Embedding AM technologies into the IM process to produce wax models is a current topic in modern industrial systems. Companies often recognise the potential of AM but do not have the tools to assess its feasibility and competitiveness. The existing literature on this subject lacks a comprehensive overview to determine the competitiveness of different technologies in terms of cost and time within specific contexts. The present study provides a methodology to assess which AM technology offers the most effective performance depending on the production sector (jewellery, fashion, or mechanical industry) and the machine utilisation rate (load factor). The evaluation considers two key performance indicators: (i) COPs among the compared technologies for time and cost and (ii) PBPs.

The paper presented a TEA for evaluating the cost-effectiveness and productivity of VPP processes (SLA, DLP, and MJ) used to create wax patterns for investment casting. The study assessed the COPs and PBPs of the AM technologies in reference to the baseline technology (IM). Manufacturing costs and times were evaluated by validated cost models, whose data were presented with relative sources. An analysis of load factors of 3D printers, shapes, and dimensions of parts permits readers to get complete results. A sensitivity analysis of the impact of the energy, material, and labour unitary costs on COPs and PBPs permits the evaluation of the robustness (e.g. over time) of the achieved results.

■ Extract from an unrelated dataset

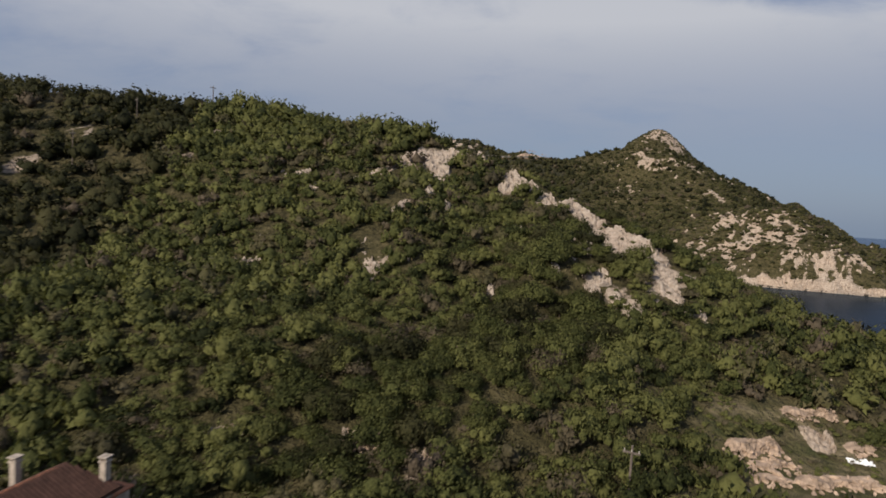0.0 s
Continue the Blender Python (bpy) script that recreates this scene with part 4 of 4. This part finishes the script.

COPs referring to cost parameters range from thousands (small components of jewellery or fashion industry sectors) to a few dozen (large parts of the mechanical industry) pieces. COPs referring to time are lower than cost. Overall, DLP is the most robust technology that guarantees the best COPs and PBPs in different scenarios, especially for a low utilisation rate of 3D printers. DLP is better for medium–high components when increasing the load factor. At the same time, Polyjet is the most suitable solution for small parts.

Moreover, DLP permits a faster return on investment than the other 3D printing technologies. SLA has a low investment cost, which is crucial for low production volumes. However, the reduced printing speed does not make this technology convenient for a high production rate. In the case of SLA, the PBP typically ranges from a few months to 3 years.

Increasing the labour rate will augment AM’s COPs, which will be more competitive than the current technology. This competitiveness is also evident from the PBP side, which reduces considerably (mainly for small products) by increasing the unitary labour cost. On the other hand, COPs decrease by augmenting the unitary cost of material. Lastly, the unitary energy cost does not significantly influence the COPs and PBPs.

Future work will aim to overcome the limitations drafted in the previous section. First, the techno-economic analysis presented in this paper can be considered a tool for further investigations based on a comprehensive database of 3D printers. Another possible improvement regards the quality of the results over the market evolution. Indeed, prices of different items included in the cost models are evolving. The results need to be updated to consider future values of the parameters used in the cost models (e.g. electricity, hourly machine rate, machine price, material price). Finally, the results of this study need to be extended by considering the possibility of 3D printing transient moulds for wax moulding and actual scenarios for a more robust assessment of PBP.